Clamp the Sharpening Tool to the Table
While sharpening, it is better for the drill bit to kiss the grinding wheel. Remember, if it is too close, you will lose more material than necessary. It would be very difficult to sharpen and the bit will become hot. The sharpening tool’s base should be square to the grinding stone.
Grind the Bit
Start the grinding motor and swing the bit’s tip to the right. Keep turning and rotating the tool to sharpen the bit. Sharpen one side first and then the other.
Wait for the Motor to Turn Off and the Wheel to Stop
Make sure the motor and wheel are off for safety. Repeat the process if necessary. Make sure the flute of the bit rests on the sharpening guide’s tip.
Finished Drill Bit
A properly sharpened drill bit should have no rounded, worn out edges. It should be sharp and crisp.
You can make wooden blocks to serve as your guide when you need to sharpen small drill bits.
Grinding Drill Bits Using a Bench Grinder
If you have a bench grinder sitting in your garage or work area, you do not have to buy a sharpening tool. You can sharpen your drill bits freehand.
- Hold the bit and make sure the cutting face is parallel to the grinding wheel.
- Bring the drill bit in contact with the wheel as straight as possible.
- The heel side of the bit should be ground a little bit more than the edge.
- Ready a basin of water next to you to cool the drill bit when it gets too hot while grinding.

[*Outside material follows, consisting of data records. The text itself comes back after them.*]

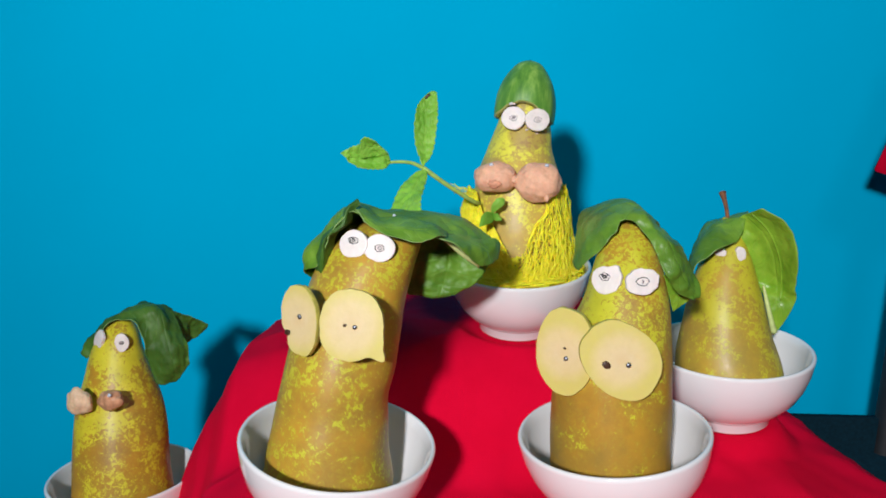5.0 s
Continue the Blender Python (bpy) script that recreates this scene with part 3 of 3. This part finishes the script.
leaf_part("spinach_leaf", fig, [
    ((0.0540, 0.1380, 0.1282), (0.0519, 0.1410, 0.1285), (0.0512, 0.1460, 0.1303), (0.0538, 0.1550, 0.1311)),
    ((0.0606, 0.1280, 0.1399), (0.0554, 0.1380, 0.1432), (0.0542, 0.1580, 0.1439), (0.0577, 0.1720, 0.1439)),
    ((0.0654, 0.1220, 0.1484), (0.0605, 0.1360, 0.1521), (0.0590, 0.1800, 0.1512), (0.0642, 0.1920, 0.1498)),
    ((0.0699, 0.1220, 0.1557), (0.0675, 0.1350, 0.1595), (0.0682, 0.1700, 0.1587), (0.0752, 0.1900, 0.1558)),
    ((0.0738, 0.1250, 0.1592), (0.0724, 0.1350, 0.1623), (0.0744, 0.1600, 0.1627), (0.0815, 0.1840, 0.1590)),
    ((0.0792, 0.1260, 0.1600), (0.0797, 0.1340, 0.1625), (0.0805, 0.1480, 0.1646), (0.0872, 0.1660, 0.1601)),
    ((0.0837, 0.1240, 0.1573), (0.0849, 0.1320, 0.1601), (0.0870, 0.1410, 0.1606), (0.0915, 0.1520, 0.1566)),
    ((0.0882, 0.1220, 0.1529), (0.0904, 0.1300, 0.1549), (0.0932, 0.1380, 0.1549), (0.0968, 0.1460, 0.1512)),
], M_SPINACH, 3.9, "dark green spinach leaf hat", n=90, w=56, pucker=0.0006, ruffle=0.0012)
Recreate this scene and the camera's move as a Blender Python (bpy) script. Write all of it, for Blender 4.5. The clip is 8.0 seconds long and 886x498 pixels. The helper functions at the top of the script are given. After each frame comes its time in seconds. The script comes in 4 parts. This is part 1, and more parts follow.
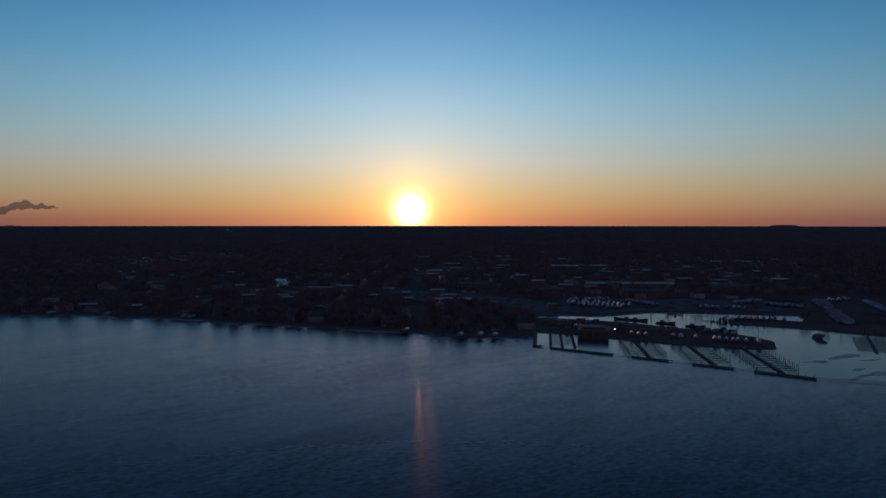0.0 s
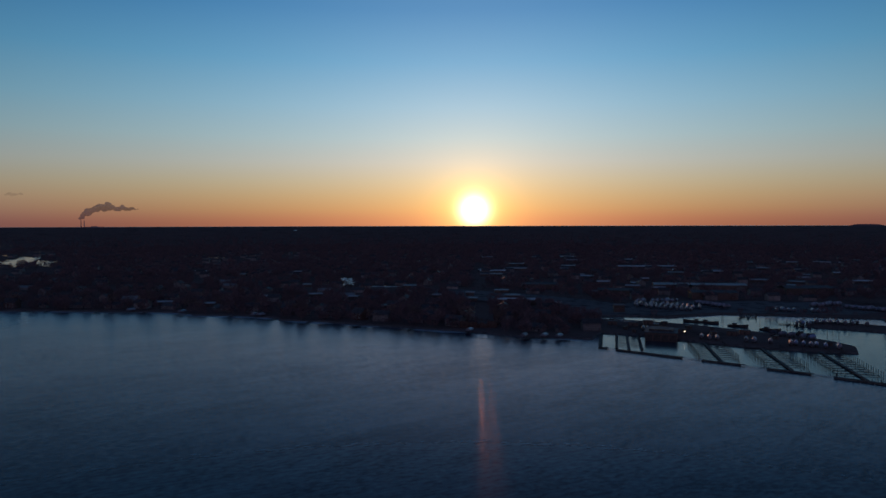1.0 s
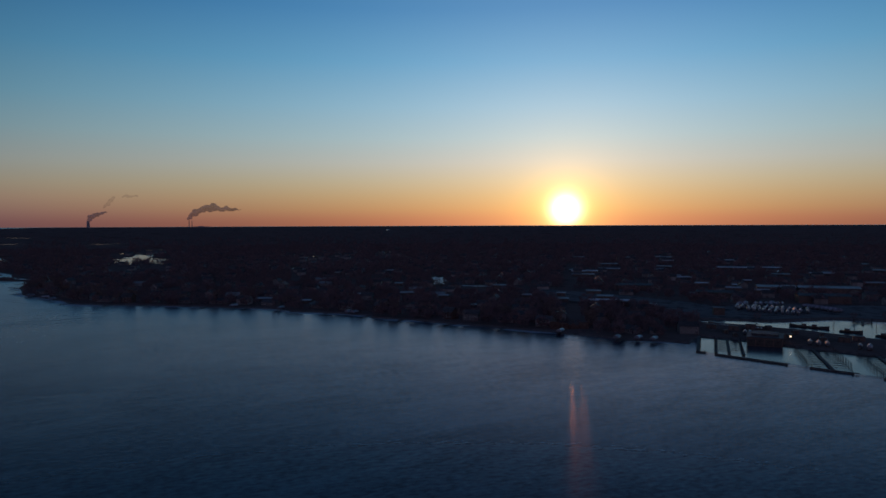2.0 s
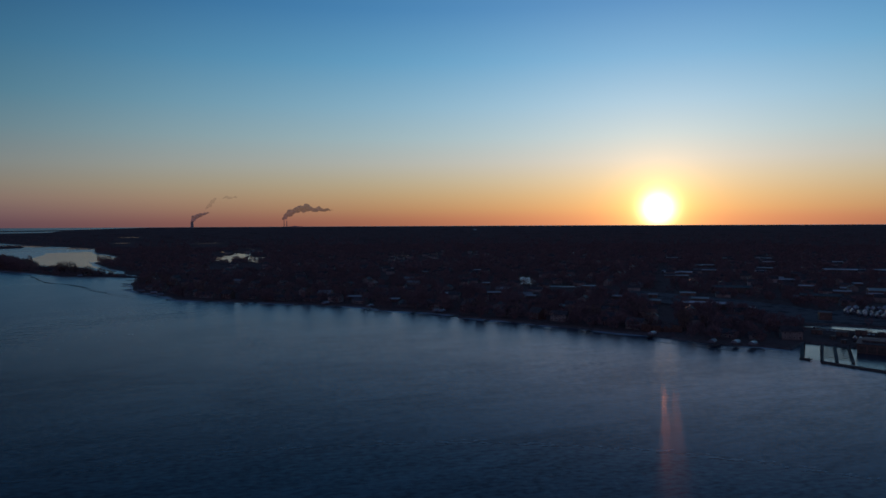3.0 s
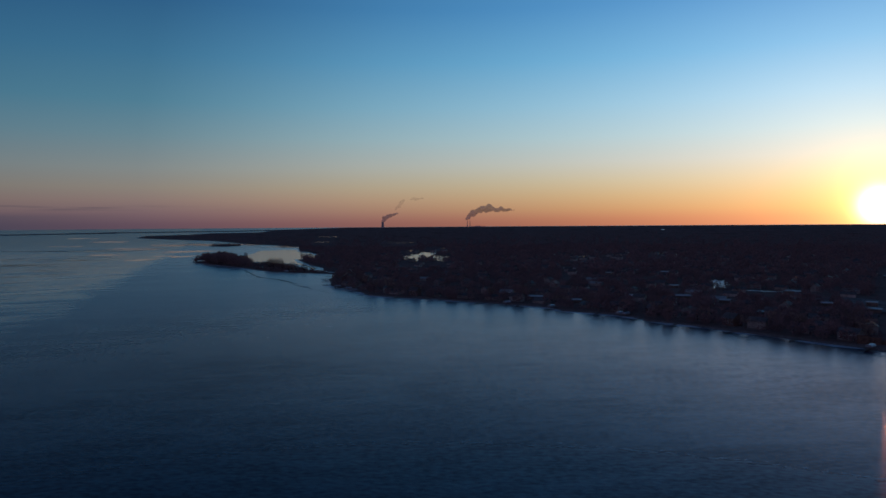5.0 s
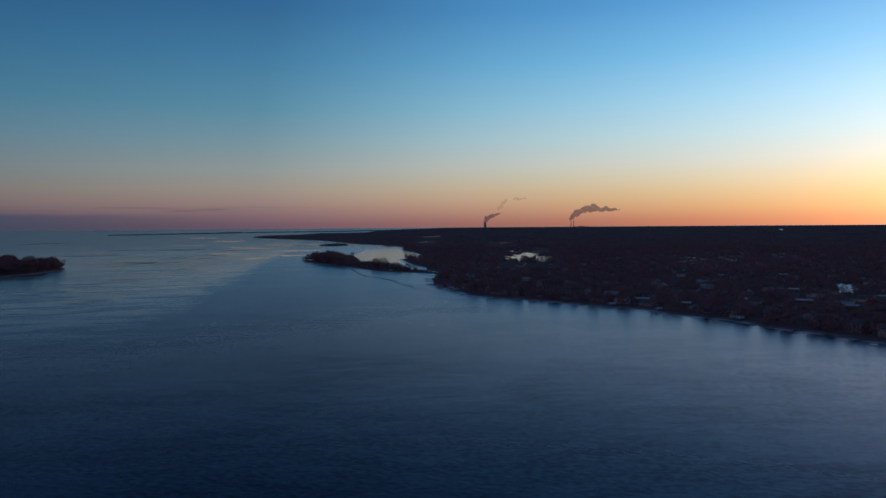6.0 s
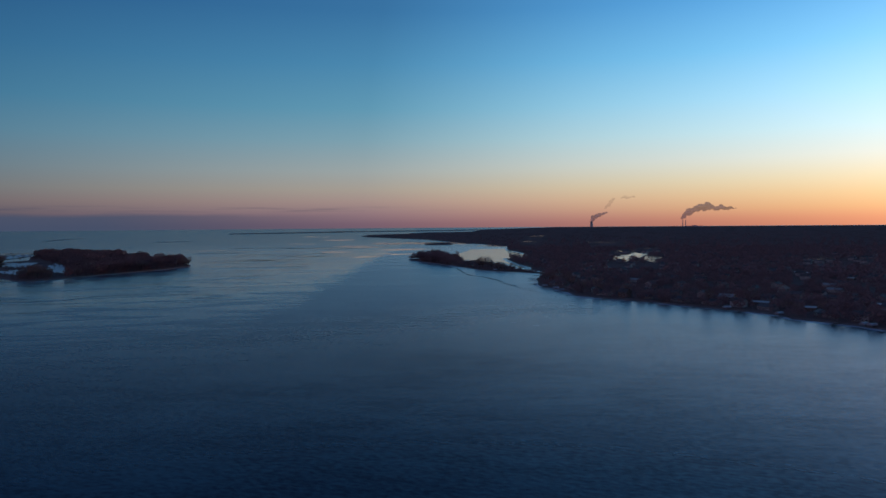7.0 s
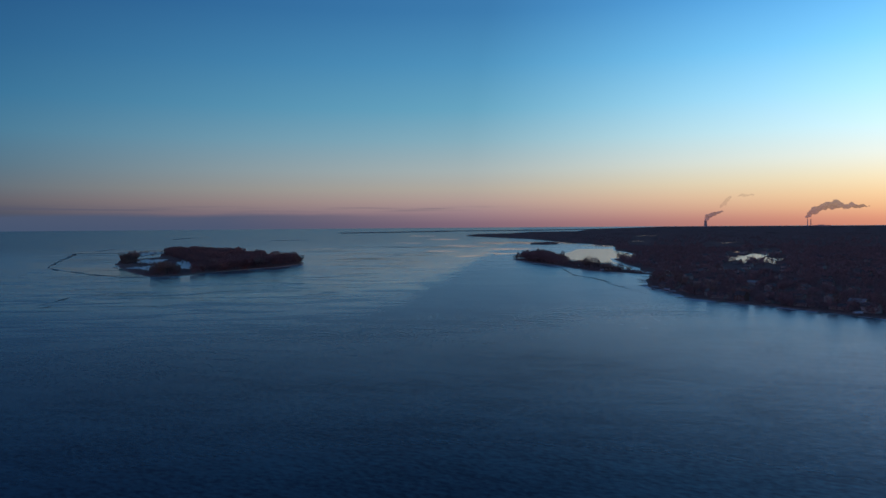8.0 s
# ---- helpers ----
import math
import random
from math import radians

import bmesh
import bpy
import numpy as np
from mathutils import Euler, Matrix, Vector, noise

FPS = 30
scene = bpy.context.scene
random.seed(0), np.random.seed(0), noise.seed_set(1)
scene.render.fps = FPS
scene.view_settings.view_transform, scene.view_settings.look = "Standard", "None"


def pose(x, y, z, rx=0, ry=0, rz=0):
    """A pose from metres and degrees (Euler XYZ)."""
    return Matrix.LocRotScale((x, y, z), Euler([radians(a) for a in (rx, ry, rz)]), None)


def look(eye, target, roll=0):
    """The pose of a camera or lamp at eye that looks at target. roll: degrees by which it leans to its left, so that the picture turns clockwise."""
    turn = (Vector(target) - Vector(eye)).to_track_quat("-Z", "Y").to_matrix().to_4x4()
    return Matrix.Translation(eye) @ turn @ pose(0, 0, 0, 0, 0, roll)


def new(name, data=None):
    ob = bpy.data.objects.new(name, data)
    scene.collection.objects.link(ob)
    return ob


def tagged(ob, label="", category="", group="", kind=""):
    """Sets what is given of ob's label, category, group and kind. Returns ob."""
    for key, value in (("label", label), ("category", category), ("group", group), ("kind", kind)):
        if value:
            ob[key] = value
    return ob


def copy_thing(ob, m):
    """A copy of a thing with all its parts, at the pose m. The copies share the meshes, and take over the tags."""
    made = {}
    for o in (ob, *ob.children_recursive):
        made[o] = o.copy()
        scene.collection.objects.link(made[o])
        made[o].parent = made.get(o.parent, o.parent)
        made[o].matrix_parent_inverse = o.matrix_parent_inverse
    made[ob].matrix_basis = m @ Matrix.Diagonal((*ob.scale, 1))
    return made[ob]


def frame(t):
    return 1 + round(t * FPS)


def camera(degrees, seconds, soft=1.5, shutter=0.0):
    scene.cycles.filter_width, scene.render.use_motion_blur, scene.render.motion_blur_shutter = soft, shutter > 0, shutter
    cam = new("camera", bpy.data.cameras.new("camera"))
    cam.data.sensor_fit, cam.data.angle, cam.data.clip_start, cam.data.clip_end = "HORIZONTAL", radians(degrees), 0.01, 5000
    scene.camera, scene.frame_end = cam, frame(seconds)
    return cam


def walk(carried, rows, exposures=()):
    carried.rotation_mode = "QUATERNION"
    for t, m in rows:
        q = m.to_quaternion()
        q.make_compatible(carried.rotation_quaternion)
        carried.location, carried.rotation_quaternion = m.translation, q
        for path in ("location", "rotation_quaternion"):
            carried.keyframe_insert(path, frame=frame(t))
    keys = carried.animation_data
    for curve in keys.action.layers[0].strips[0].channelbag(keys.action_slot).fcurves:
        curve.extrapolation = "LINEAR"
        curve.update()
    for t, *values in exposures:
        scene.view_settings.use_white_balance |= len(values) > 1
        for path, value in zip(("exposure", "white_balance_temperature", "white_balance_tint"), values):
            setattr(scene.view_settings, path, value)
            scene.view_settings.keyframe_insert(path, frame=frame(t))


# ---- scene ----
# The camera hovers over the frozen lake and turns to its left.
EYE = 80.0
cam = camera(65.31, 8.0, soft=1.55)
PATH = [  # seconds, yaw, pitch, roll
    (0, 0.001, -2.100, 0.019),
    (0.5, 2.332, -2.101, -0.049),
    (1, 5.269, -2.090, -0.134),
    (1.5, 9.100, -2.100, -0.193),
    (1.7, 10.556, -2.101, -0.201),
    (2.8, 18.569, -2.108, -0.249),
    (3, 19.962, -2.094, -0.267),
    (3.5, 23.474, -2.093, -0.306),
    (4, 27.013, -2.093, -0.351),
    (4.5, 30.586, -2.072, -0.380),
    (4.7, 32.301, -2.054, -0.390),
    (5.8, 41.731, -1.957, -0.445),
    (6, 43.383, -1.951, -0.447),
    (6.5, 47.704, -1.956, -0.428),
    (7, 52.024, -1.940, -0.446),
    (7.5, 56.343, -1.935, -0.448),
    (8, 60.696, -1.927, -0.430),
]


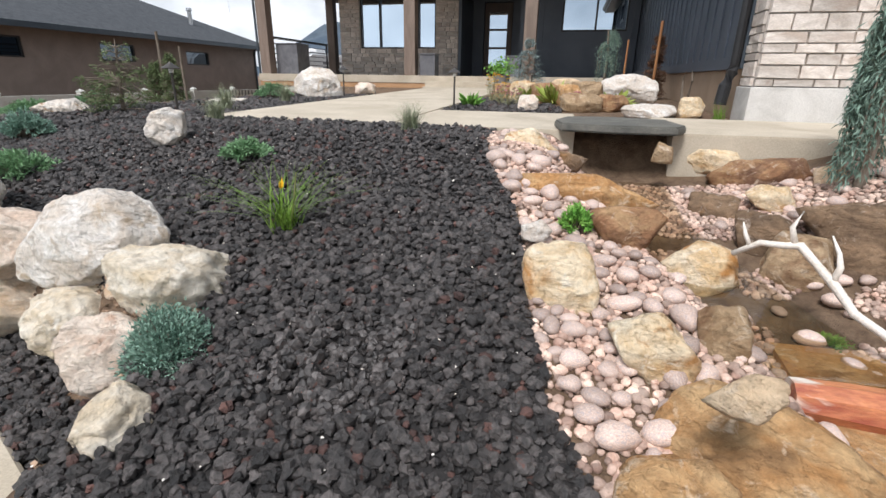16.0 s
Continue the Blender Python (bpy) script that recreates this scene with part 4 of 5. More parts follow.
boulder(6.03, 2.94, 1.35, 0.45, 0.30, 0.30, 4, 'gold', cuts=((207, 0.98), (274, 0.96), (351, 1.00), (39, 0.73), (106, 0.93), (161, 0.88),), tilt=-8, flare=0.04, group='stream rocks', where='beside the dry stream', name='rock', level=4)
boulder(6.35, 2.95, 1.28, 0.22, 0.14, 0.15, -1, 'dark', cuts=((184, 0.93), (263, 0.94), (336, 0.77), (72, 0.65),), tilt=-8, flare=0.02, group='stream rocks', where='beside the dry stream', name='rock', level=4)
boulder(5.91, 2.57, 1.32, 0.20, 0.13, 0.12, 7, 'white', cuts=((203, 0.83), (268, 0.97), (348, 1.03), (43, 0.55), (133, 0.85),), tilt=-9, flare=0.02, group='stream rocks', where='beside the dry stream', name='rock', level=4)
boulder(5.69, 2.83, 1.38, 0.15, 0.11, 0.07, 10, 'gold', cuts=((204, 1.00), (273, 0.97), (340, 0.86), (53, 0.79), (141, 0.65),), tilt=-7, flare=0.01, group='stream rocks', where='beside the dry stream', name='rock', level=4)
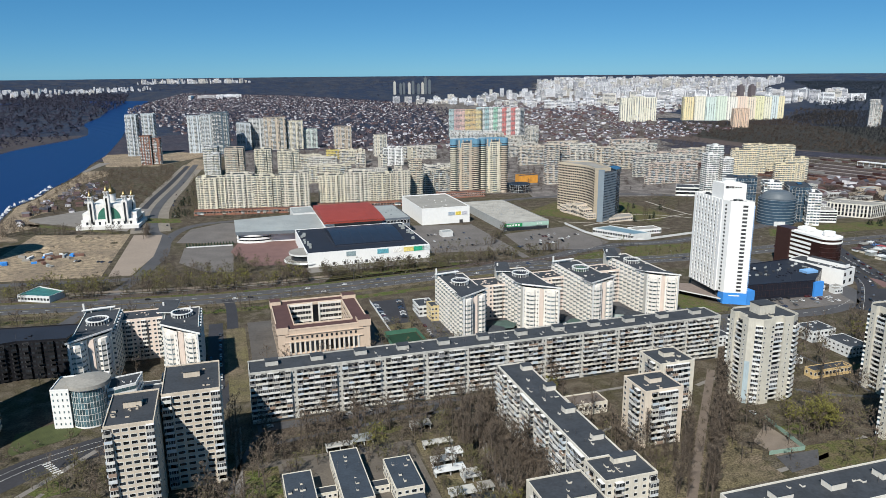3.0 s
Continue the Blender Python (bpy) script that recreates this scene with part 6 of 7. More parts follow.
wood("island_wood", [(-2864, 4544), (-2500, 2400), (-1700, 1560), (-1000, 1690), (-965, 2164), (-1230, 2900), (-1688, 4451), (-2600, 7000), (-4500, 7000)], 5200, BROAD, FAR_TWIG, "leafless wood on the river island, tinted blue-violet for haze", 4, size=(0.9, 1.8))
wood("far_wood", [(-8000, 6000), (-2200, 7200), (-900, 6300), (0, 5000), (1300, 7000), (2500, 14000), (-3500, 16000), (-12000, 12000)], 1500, BROAD, FAR_TWIG, "far woodland tinted blue-violet for haze", 5, size=(1.0, 1.8))
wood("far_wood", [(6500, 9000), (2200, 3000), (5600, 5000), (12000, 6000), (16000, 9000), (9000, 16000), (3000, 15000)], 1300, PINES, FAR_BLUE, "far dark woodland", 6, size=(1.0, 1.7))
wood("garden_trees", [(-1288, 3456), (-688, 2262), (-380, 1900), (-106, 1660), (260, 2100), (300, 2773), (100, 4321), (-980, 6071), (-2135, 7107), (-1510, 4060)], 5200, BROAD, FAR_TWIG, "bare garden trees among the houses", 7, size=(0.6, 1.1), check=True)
wood("town_trees", [(-420, 1600), (-240, 1100), (200, 1060), (500, 1120), (760, 1300), (760, 1900), (900, 2500), (900, 3000), (200, 2600), (-100, 1900)], 3200, FINE, mat("brown_bare_trees", (0.078, 0.062, 0.058), var=0.25, island=0.35), "bare trees between the panel blocks", 8, size=(0.55, 1.0), check=True)
wood("town_trees", [(500, 560), (1000, 600), (1150, 900), (900, 1000), (560, 1100), (470, 930), (640, 830), (520, 700)], 6200, FINE, mat("mid_bare_trees", (0.054, 0.042, 0.036), var=0.25, island=0.35), "bare trees round the depots", 9, size=(0.5, 0.9), check=True)
wood("town_trees", [(455, 660), (470, 735), (640, 790), (660, 560), (520, 465), (500, 480), (505, 560), (535, 640)], 620, FINE, MATS["mid_bare_trees"], "bare trees between the market and the works", 15, size=(0.4, 0.75), check=True)
wood("bank_scrub", [(-470, 790), (-420, 860), (-500, 930), (-440, 1010), (-372, 1015), (-410, 1290), (-470, 1500), (-560, 1460), (-590, 1330), (-535, 1080), (-495, 890)], 900, FINE, mat("bank_scrub", (0.105, 0.082, 0.06), var=0.25, island=0.35), "brown scrub and garden trees on the river bank", 10, size=(0.4, 0.85), check=True)
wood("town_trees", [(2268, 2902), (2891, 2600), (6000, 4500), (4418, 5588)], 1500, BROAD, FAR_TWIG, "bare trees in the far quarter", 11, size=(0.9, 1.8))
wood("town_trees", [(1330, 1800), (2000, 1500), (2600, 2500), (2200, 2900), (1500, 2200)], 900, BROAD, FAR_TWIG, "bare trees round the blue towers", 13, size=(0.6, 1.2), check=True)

ROOF_MIX = mat("cottage_roof", (0.2, 0.2, 0.2), var=0.15, palette=[(0.095, 0.05, 0.047), (0.12, 0.115, 0.13), (0.07, 0.045, 0.045), (0.13, 0.125, 0.14), (0.045, 0.045, 0.062), (0.075, 0.05, 0.055), (0.42, 0.42, 0.47), (0.05, 0.055, 0.075)])
COT_WALL = mat("cottage_wall", (0.5, 0.47, 0.42), var=0.15, palette=[(0.22, 0.20, 0.23), (0.13, 0.10, 0.11), (0.66, 0.65, 0.68), (0.16, 0.11, 0.11)])


def cottages(poly, count, seed, grow=1.0):
    rng = random.Random(seed)
    out = []
    for p in scatter(poly, count, rng):
        if taken(*p, 4):
            continue
        x, y, z, k = far(*p)
        w, d, h, t = rng.uniform(8, 15) * k * grow, rng.uniform(7, 10) * k * grow, rng.uniform(3, 6) * k * grow, rng.choice((0.2, 1.77, 0.5, 2.0)) + rng.uniform(-0.1, 0.1)
        g = h + d * 0.38
        v = np.array(((-w, -d, 0), (w, -d, 0), (w, d, 0), (-w, d, 0), (-w, -d, 2 * h), (w, -d, 2 * h), (w, d, 2 * h), (-w, d, 2 * h), (-w * 1.05, -d * 1.1, 2 * h), (w * 1.05, -d * 1.1, 2 * h), (w * 1.05, d * 1.1, 2 * h), (-w * 1.05, d * 1.1, 2 * h), (-w * 1.05, 0, 2 * g), (w * 1.05, 0, 2 * g))) * 0.5
        R = np.array(((cos(t), -sin(t), 0), (sin(t), cos(t), 0), (0, 0, 1)))
        f = [(0, 1, 5, 4), (1, 2, 6, 5), (2, 3, 7, 6), (3, 0, 4, 7), (8, 9, 13, 12), (10, 11, 12, 13), (11, 8, 12), (9, 10, 13)]
        out.append((v @ R.T + (x, y, z), f, [0, 0, 0, 0, 1, 1, 0, 0]))
    return lay("cottages", [COT_WALL, ROOF_MIX], out, "thousands of small gabled houses with red and grey roofs", "houses")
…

- As soon as you get your desired sharpness of the cutting edge, check if the widths are the same. The two edges should almost intersect to form a point in the center of the bit’s diameter.
If both cutting edges of your drill bit are sharp, centered, and have the same width, then you did a good job! You can now sharpen your own drill bits in the future. If you need to check, hold the tip of the drill bit against a chunk of wood. Turn it slowly by hand. It should easily make a hole, without putting in so much pressure.
- Clear the shavings and chips packed into flutes as often as you drill. If you don’t, the drill will become too hot, which will only dull it faster.
- Use gloves and glasses for your safety.
Watch this short video to get a better idea on how to sharpen a drill bit.
Once you mastered how to sharpen a drill bit, you do not have to spend a lot of money to replace your worn out drill bits. You can either use a commercial sharpening tool or a bench grinder. Just make sure to use caution to avoid any accidents.